Introduction to François Ewald’s “The Values of Insurance”
Michael C. Behrent
Michael C. Behrent, “Introduction to François Ewald’s ‘The Values of Insurance,’” Grey Room, no. 74 (Winter 2019): 112–119. https://doi.org/10.1162/greya00265
When reading François Ewald’s “The Values of Insurance,” it is hard not to be struck by its extraordinary confidence. It is a triumphalist account of insurance’s history, in which the present—the text was first published in 1998—appears as an apotheosis. “Today,” Ewald writes, “insurance stands as a pillar of our economic and social order.” Though Ewald’s tale emphasizes the intellectual and technical achievements that made insurance possible, notably the discovery of probability and the actuarial sciences, a deeper source of his optimism is the moral victory that insurance, in his eyes, has achieved.

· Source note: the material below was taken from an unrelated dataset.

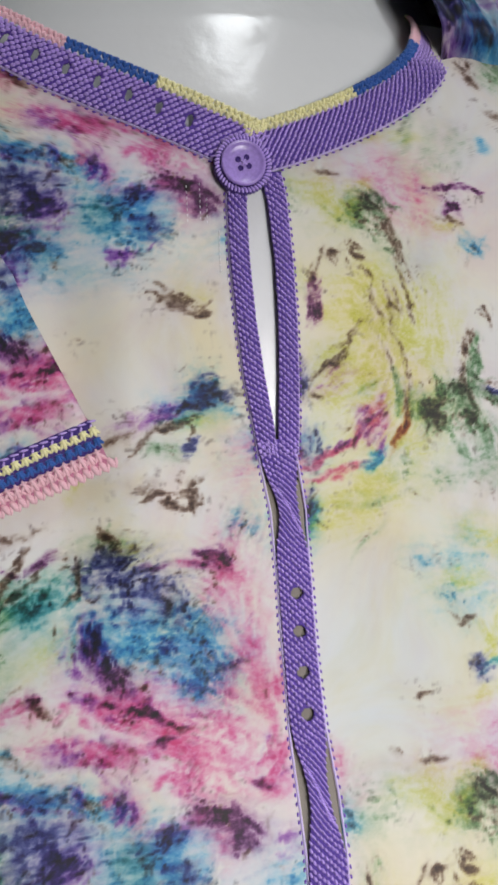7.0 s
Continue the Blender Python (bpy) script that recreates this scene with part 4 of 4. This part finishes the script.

Once upon a time, insurance was viewed with suspicion: it encouraged reckless conduct and cushioned the consequences of immoral behavior. Since then, Ewald argues, insurance has successfully occupied a higher moral plane: it promotes a morality of personal responsibility that also fulfills important obligations to society. The piece ends with a frank declaration of insurance’s moral superiority: “Far from being a society without values, a society founded on insurance is a … terribly virtuous society.” Whoever truly understands insurance shall see that it is good.